Leamington, Aug. 12, 1839:
I trust His own peace has been keeping you abundantly, as it has been wont to do, and as, I doubt not, it will keep you to the end: I trust He has been giving you some sweet and rich kernels of wheat at times and some happy little cups full of fresh milk from the pure word of His grace. It will be happy, beloved, when you know the fresh and over-flowing springs that rise in Himself. Jesus is to be your prophet even in the glory. There He will feed your still enlarging thoughts with Himself, as here He has begun to do. The Lamb that is in the midst of the throne shall feed you even then as now. Love Him, dear sister, for He is worthy; and your delighted eyes by and by will be satisfied with His beauty, as your ears are listening to His praise from the great congregation.

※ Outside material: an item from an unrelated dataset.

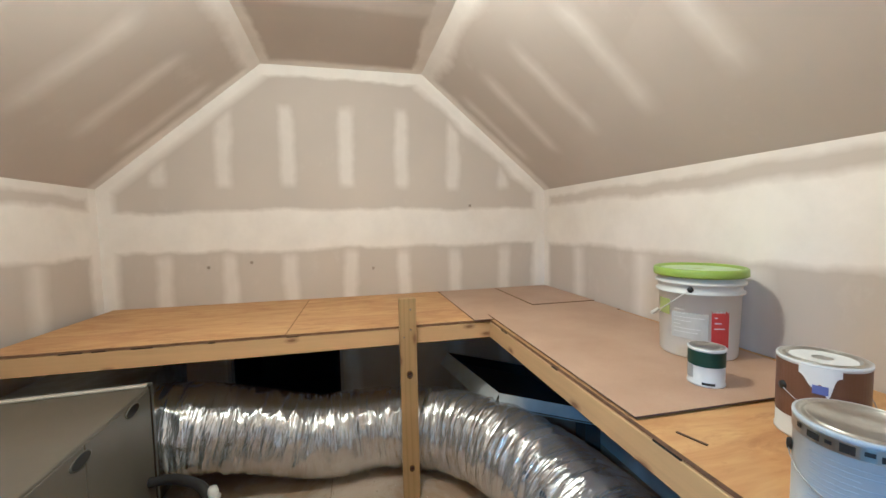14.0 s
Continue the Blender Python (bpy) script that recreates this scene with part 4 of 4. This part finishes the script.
def can(label, x, y, radius, height, skin, facing, lid, group="paint cans"):
    """A tin with rims; facing: degrees of the side that is seen."""
    c = thing("paint_can", label, "paint can", group, place=pose(x, y, ST + 0.0005, 0, 0, facing))
    part("body", lathe([(0, 0.002), (radius - 0.002, 0.002), (radius + 0.001, 0.0), (radius + 0.001, 0.005), (radius - 0.001, 0.007), (radius - 0.001, height - 0.010), (radius + 0.0012, height - 0.008), (radius + 0.0012, height), (radius - 0.003, height + 0.0005)], 56), skin, c, "", True)
    part("rim", lathe([(radius - 0.003, height + 0.0003), (radius - 0.004, height - 0.001), (radius - 0.014, height - 0.002), (radius - 0.0145, height + 0.001), (radius - 0.018, height + 0.001), (radius - 0.018, height - 0.006)], 56), BLACK if lid == "open" else TIN, c, "black inner rim" if lid == "open" else "", True)
    if lid == "open":
        # A black disc just below the rim closes the open tin.
        part("paint_skin", lathe([(0, height - 0.016), (radius - 0.016, height - 0.014)], 48), BLACK, c, "dark inside of the open tin", True)
    else:
        part("lid", lathe([(radius - 0.0145, height + 0.0012), (radius - 0.017, height + 0.002), (radius - 0.020, height - 0.003), (0.012, height - 0.003), (0, height - 0.003)], 48), TIN, c, "dented tin lid", True)
    return c


# each can is turned so that its local +x side faces the doorway
R, Hc = 0.0835, 0.192
red = can("white paint can with a red band and dark open top", -0.548, 6.605, R, Hc, WHITE_L, -55, "open")
part("red_band", wrap(R - 0.0006, -12, 180, 0.118, 0.184), RED_L, red, "red band round the top")
part("red_band", wrap(R - 0.0006, -180, -64, 0.118, 0.184), RED_L, red)
part("foot_band", wrap(R - 0.0006, -180, 180, 0.007, 0.018, 0.0006, 60), RED_L, red, "red band round the foot")
part("drip", wrap(R + 0.0006, -66, -8, 0.1, Hc - 0.004, 0.0012, 24, None, lambda u: 0.172 - 0.035 * math.exp(-((u - 0.2) / 0.13) ** 2) - 0.085 * math.exp(-((u - 0.62) / 0.09) ** 2) - 0.05 * math.exp(-((u - 0.85) / 0.07) ** 2)), WETPAINT, red, "white paint run")
part("drip", wrap(R + 0.0006, -30, -22, 0.02, 0.03, 0.0012), WETPAINT, red)
part("patch", wrap(R + 0.0006, -14, 32, 0.085, 0.146), plain("grey_paper", (0.43, 0.41, 0.385), 0.6), red, "pale grey paper patch")
part("letter_block", wrap(R, -70, -52, 0.095, 0.128), BLACK_L, red, "dark lettering blocks")
part("letter_block", wrap(R, -48, -34, 0.092, 0.126), BLACK_L, red)
part("letter_block", wrap(R, -31, -20, 0.088, 0.120), BLACK_L, red)
part("green_mark", wrap(R, -58, -45, 0.036, 0.056), GREEN_L, red, "small green mark")
part("code_patch", wrap(R, 48, 66, 0.014, 0.036), BLACK_L, red)
part("dark_spot", wrap(R, 46, 66, 0.135, 0.158), BLACK_L, red, "dark handle socket")
for k, (a0, a1, z) in enumerate(((-60, -20, 0.072), (-52, 5, 0.063))):
    part("print_line", wrap(R, a0, a1, z, z + 0.003), INK, red)
part("outer_rim", lathe([(R + 0.0013, Hc - 0.009), (R + 0.0022, Hc - 0.008), (R + 0.0022, Hc + 0.001), (R - 0.002, Hc + 0.0014), (R - 0.003, Hc + 0.0008)], 56), BLACK, red, "black top rim", True)
bm = bmesh.new()
arc = [[bm.verts.new((r * math.cos(radians(a)), r * math.sin(radians(a)), Hc + 0.0022)) for r in (R - 0.027 - 0.007 * math.sin(radians(a) * 2 + 0.6), R - 0.005 - 0.002 * math.sin(radians(a) * 5))] for a in range(-180, 181, 4)]
for p, q in zip(arc, arc[1:]):
    bm.faces.new((p[0], p[1], q[1], q[0]))
part("paint_smear", bm, WETPAINT, red, "white paint smear on the rim")
bail(R, 0.115, 0, 0.055, red)

blue = can("pale blue-white labelled paint can with closed tin lid", -0.783, 6.545, R, Hc, BLUE_L, -55, "closed")
part("tin_band", wrap(R - 0.0006, -180, 180, Hc - 0.030, Hc - 0.009, 0.0010, 60), TIN, blue, "bare tin band under the rim")
for k, (a, w, drop) in enumerate(((-66, 7, 0.006), (-51, 13, 0.011), (-33, 6, 0.008), (-21, 12, 0.012), (-3, 8, 0.007), (9, 15, 0.012), (30, 7, 0.009), (43, 11, 0.011), (62, 9, 0.007))):
    part("dark_mark", wrap(R + 0.0006, a, a + w, Hc - 0.014 - drop, Hc - 0.012 - 0.002 * (k % 3), 0.0006), BLACK_L, blue)
FAINT = plain("faint_ink", (0.40, 0.44, 0.52), 0.5)
for k in range(12):
    part("print_line", wrap(R - 0.0002, -48, -48 + 62 + 18 * math.sin(k * 2.3), 0.145 - k * 0.0095, 0.1465 - k * 0.0095, 0.0004), FAINT, blue)
part("seam_band", wrap(R - 0.0004, 30, 58, 0.012, Hc - 0.012), plain("pale_label_overlap", (0.62, 0.66, 0.73), 0.4), blue)
part("foot_mark", wrap(R, -12, 4, 0.012, 0.018), BLACK_L, blue)
bail(R, 0.125, 5, 0.05, blue)

back = can("brown-banded paint can with paint-smeared lid", -1.02, 6.835, R, Hc, WHITE_L, -60, "closed")
part("brown_band", wrap(R - 0.0006, -180, 180, 0.05, 0.182, 0.0006, 60), BROWN_L, back, "dark brown label band")
part("drip", wrap(R + 0.0004, -25, 25, 0.1, Hc - 0.006, 0.0012, 24, None, lambda u: 0.168 - 0.03 * math.exp(-((u - 0.35) / 0.2) ** 2) - 0.05 * math.exp(-((u - 0.7) / 0.12) ** 2)), WETPAINT, back, "white paint run")
part("blue_print", wrap(R + 0.0014, -8, 10, 0.125, 0.145), plain("violet_blue_print", (0.16, 0.18, 0.48), 0.5), back)
part("lid_smear", lathe([(0.02, Hc - 0.0025), (R - 0.022, Hc - 0.0022)], 40), WETPAINT, back, "white paint on the lid")
bail(R, 0.12, 40, 0.05, back)

quart = can("small white tin with a dark green top band", -1.312, 6.815, 0.051, 0.118, WHITE_L, -60, "closed")
quart.location.z = ST + 0.0115
part("green_band", wrap(0.0505, -180, 180, 0.062, 0.110, 0.0006, 60), plain("dark_green_band", (0.012, 0.045, 0.03), 0.45), quart, "dark green band")
part("print_patch", wrap(0.0505, -70, -30, 0.02, 0.06), plain("grey_print", (0.35, 0.36, 0.36), 0.5), quart)
part("foot_mark", wrap(0.0505, 0, 40, 0.006, 0.014), BLACK_L, quart)

BUCKET = plain("milky_plastic", (0.68, 0.67, 0.62), 0.4, 0, 0.06, 8)
LIME = plain("lime_plastic", (0.34, 0.45, 0.02), 0.4, 0, 0.1, 12)
bk = thing("plastic_bucket", "white five-gallon plastic bucket with lime green lid", "bucket", place=pose(-1.567, 7.05, ST + 0.0115, 0, 0, -55))
RB, HB = 0.143, 0.335
part("body", lathe([(0, 0.003), (0.122, 0.003), (0.127, 0.0), (0.130, 0.006), (0.137, 0.24), (0.147, 0.242), (0.148, 0.25), (0.139, 0.252), (0.1395, 0.275), (0.150, 0.277), (0.151, 0.286), (0.141, 0.288), (0.142, 0.315), (0, 0.315)], 64), BUCKET, bk, "", True)
part("lid", lathe([(0.143, 0.306), (0.156, 0.306), (0.158, 0.312), (0.157, 0.332), (0.152, 0.337), (0.146, 0.336), (0.143, 0.328), (0.10, 0.327), (0, 0.327)], 64), LIME, bk, "lime green snap-on lid", True)
part("lid_scuff", lathe([(0.02, 0.3275), (0.135, 0.3278)], 40), plain("pale_scuffed_lid", (0.55, 0.66, 0.35), 0.5, 0, 0.2, 14), bk)


def bucket_r(z):
    return 0.130 + 0.007 * z / 0.24


part("label_grey", wrap(bucket_r(0.15), -30, 22, 0.075, 0.225), plain("grey_label", (0.54, 0.54, 0.51), 0.5, 0, 0.2, 14), bk, "grey printed label")
part("label_green", wrap(bucket_r(0.2), -62, -34, 0.155, 0.215), plain("olive_label", (0.42, 0.47, 0.10), 0.5, 0, 0.2, 14), bk, "olive green label")
part("label_red", wrap(bucket_r(0.16), 26, 52, 0.05, 0.225), plain("red_label_patch", (0.42, 0.03, 0.028), 0.5), bk, "red label")
for k in range(9):
    part("print_line", wrap(bucket_r(0.15) + 0.0007, -26, -26 + 44 * (0.6 + 0.4 * math.sin(k * 1.9)), 0.21 - k * 0.014, 0.2125 - k * 0.014, 0.0004), WHITE_L, bk)
for k in range(5):
    part("print_line", wrap(bucket_r(0.15) + 0.0007, 30, 40 + 6 * math.sin(k * 2.1), 0.20 - k * 0.02, 0.204 - k * 0.02, 0.0004), WHITE_L, bk)
h = bail(0.143, 0.262, -92, 0.13, bk, 0.0024, BUCKET)
part("grip", tube([(0.158 * math.cos(radians(-92 + d)), 0.158 * math.sin(radians(-92 + d)), 0.132 + 0.004 * abs(d) / 14) for d in (-14, -7, 0, 7, 14)], 0.008, 14, 12), PVC, h, "white plastic grip", True)

dk = part("wood_sliver", box((-0.035, -0.003, 0), (0.035, 0.003, 0.003)), plain("dark_sliver", (0.06, 0.03, 0.02), 0.8))
dk.matrix_world = pose(-1.075, 6.515, ST + 0.0005, 0, 0, 20)
tagged(dk, "thin dark splinter lying on the shelf", "splinter")

# ---- papers on the knee wall ----
def paper(label, x0, z1, width, height, y0, curl, bars, lines):
    """A hanging sheet: top at z1, curling off the wall towards one lower corner."""
    def at(u, v, off=0.0):
        return (x0 - width * u - 0.02 * v, y0 + off + curl * (v ** 1.6) * (0.25 + 0.75 * (1 - u)) + 0.004 * math.sin(3 * u + 4 * v) * v, z1 - height * v + 0.006 * u)
    bm = bmesh.new()
    g = [[bm.verts.new(at(i / 12, j / 16)) for j in range(17)] for i in range(13)]
    for i in range(12):
        for j in range(16):
            bm.faces.new((g[i][j], g[i][j + 1], g[i + 1][j + 1], g[i + 1][j]))
    top = thing("notice_sheet", label, "paper notice", "papers on the wall")
    s = part("sheet", bm, SHEET, top, "", True)
    sol = s.modifiers.new("thickness", "SOLIDIFY")
    sol.thickness, sol.offset = 0.0006, -1

    def strip(u0, u1, v0, v1, mat_, nm):
        b = bmesh.new()
        n = 8
        rows = [[b.verts.new(at(u0 + (u1 - u0) * i / n, v, 0.0016)) for v in (v0, v1)] for i in range(n + 1)]
        for p, q in zip(rows, rows[1:]):
            b.faces.new((p[0], p[1], q[1], q[0]))
        part(nm, b, mat_, top)
    for u0, u1, v0, v1 in bars:
        strip(u0, u1, v0, v1, BLACK_L, "black_bar")
    for u0, u1, v0, v1 in lines:
        strip(u0, u1, v0, v1, INK, "print_line")
    return top


paper("white printed notice with a black heading bar", -1.43, 1.590, 0.222, 0.34, AY0 + 0.004, 0.01, [(0.10, 0.98, 0.02, 0.085)], [])
paper("white printed notice with a black bar, curling", -1.432, 1.545, 0.222, 0.372, AY0 + 0.010, 0.035, [(0.08, 0.99, 0.0, 0.062)], [(0.32, 0.88, 0.155, 0.172), (0.32, 0.88, 0.19, 0.207), (0.30, 0.52, 0.31, 0.324), (0.30, 0.52, 0.338, 0.35), (0.32, 0.42, 0.365, 0.377), (0.48, 0.60, 0.36, 0.385), (0.45, 0.65, 0.45, 0.475), (0.24, 0.86, 0.53, 0.538), (0.45, 0.70, 0.585, 0.60), (0.43, 0.72, 0.615, 0.65), (0.42, 0.76, 0.67, 0.678), (0.28, 0.88, 0.79, 0.80), (0.28, 0.80, 0.825, 0.833)])

# bulb and holder on the attic ceiling
lh = thing("ceiling_bulb", "bare bulb in a white porcelain holder, lit", "light bulb", place=Matrix.Translation((-1.42, 5.65, FLATZ)))
part("holder", lathe([(0, 0), (0.055, 0), (0.055, -0.012), (0.03, -0.025), (0.022, -0.04), (0, -0.04)], 32), PVC, lh, "", True)
WARM = Nodes("bulb_glass")
WARM.b.inputs["Emission Color"].default_value = (1, 0.55, 0.27, 1)
WARM.b.inputs["Emission Strength"].default_value = 12.0
gl = part("bulb", lathe([(0.012, -0.04), (0.014, -0.055), (0.028, -0.085), (0.03, -0.105), (0.022, -0.128), (0, -0.137)], 28), WARM.m, lh, "glowing glass bulb", True)
gl.visible_shadow = False

# screws, nail heads and marks on the subfloor
NAIL = plain("nail_head", (0.20, 0.155, 0.11), 0.6, 0.0, 0.5, 90)
nail = mesh_of(lathe([(0, 0.0004), (0.004, 0.0004), (0.0055, 0.0016), (0.008, 0.0014), (0.0085, 0)], 10), "floor_nail", NAIL)
rng = random.Random(11)
for y, xs in ((5.39, (-0.72, -1.02, -1.21, -1.41, -1.62)), (5.707, (-0.66, -0.85, -1.023, -1.193, -1.405, -1.60)), (6.012, (-0.95, -1.12, -1.30)), (5.12, (-1.0, -1.22, -1.44)), (5.56, (-2.02, -2.10))):
    for x in xs:
        ob = new("nail", nail)
        ob.parent = sub
        ob.matrix_world = Matrix.Translation((x + rng.uniform(-0.01, 0.01), y + rng.uniform(-0.012, 0.012), AF))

Let us now meditate together on a little Scripture.
The Law and the Gospel
The Church of Galatia was the scene of a conflict between the law and the gospel, or Sarah and Hagar. We have in the progress of Scripture many such scenes. The house of Abraham was such. There Hagar and Sarah for a season dwelt together, but in sad discord and strife. Again, the family of Jacob presented the same. Leah and Rachel, the two wives, dwelt together, but between them there was again the same disturbance, upbraiding and envy. Elkanah's house was the same. Peninnah and Hannah were the Leah and Rachel again—pride and provocations from the one, and constant sorrow of heart from the other. And all these scenes were the expression of the conflict between the flesh and the spirit, or the law and the gospel, of which conflict the Church in Galatia was the scene, when we reach the times of the apostolic ministry.
The trouble was brought in through unbelief, and could be removed only by strengthening the freewoman. Thus, it was Sarah's unbelief that brought Hagar into the family. Had she, in the patience of faith, waited the Lord's time and not given her maid to Abraham, she would have been spared fourteen years of sorrow from Hagar and Ishmael. It was Jacob's craft on Isaac that brought down Laban's craft on himself in giving him Leah, and thus his getting her into his house as well as Rachel. Had his faith been more simple, his faith would have been more undistracted. And nothing healed all this sorrow and quieted this disturbance but the fruitfulness of the beloved, or the freewoman. Then Sarah gets rid of Hagar, Rachel rejoices, and Hannah sings her song of holy triumph. So, Israel brought the law, or the bondwoman, on themselves by their unbelief and self-confidence (Ex. 19); and Galatia and the flesh in each of us is the same cause of trouble. And nothing drives it away, nothing heals the house, the Church or the heart, but strengthening the spirit, the gospel or the freewoman, thus giving fruitfulness to the seed of God, the spirit of adoption, the principle of liberty in us. Bring forth Isaac and then send away Ishmael, and dwell in an undivided house—breathe the pure element of liberty. "Stand fast in the liberty wherewith Christ hath made us free." Indeed, we ought to do justice (may I so speak?) to the wondrous love of our God. It claims our happy confidence, our filial confidence. To render it merely a diffident or suspicious glance, as it were, is treating it unworthily. May the Sarah in our hearts cry out and cry out lustily, "Cast out the bondwoman and her son."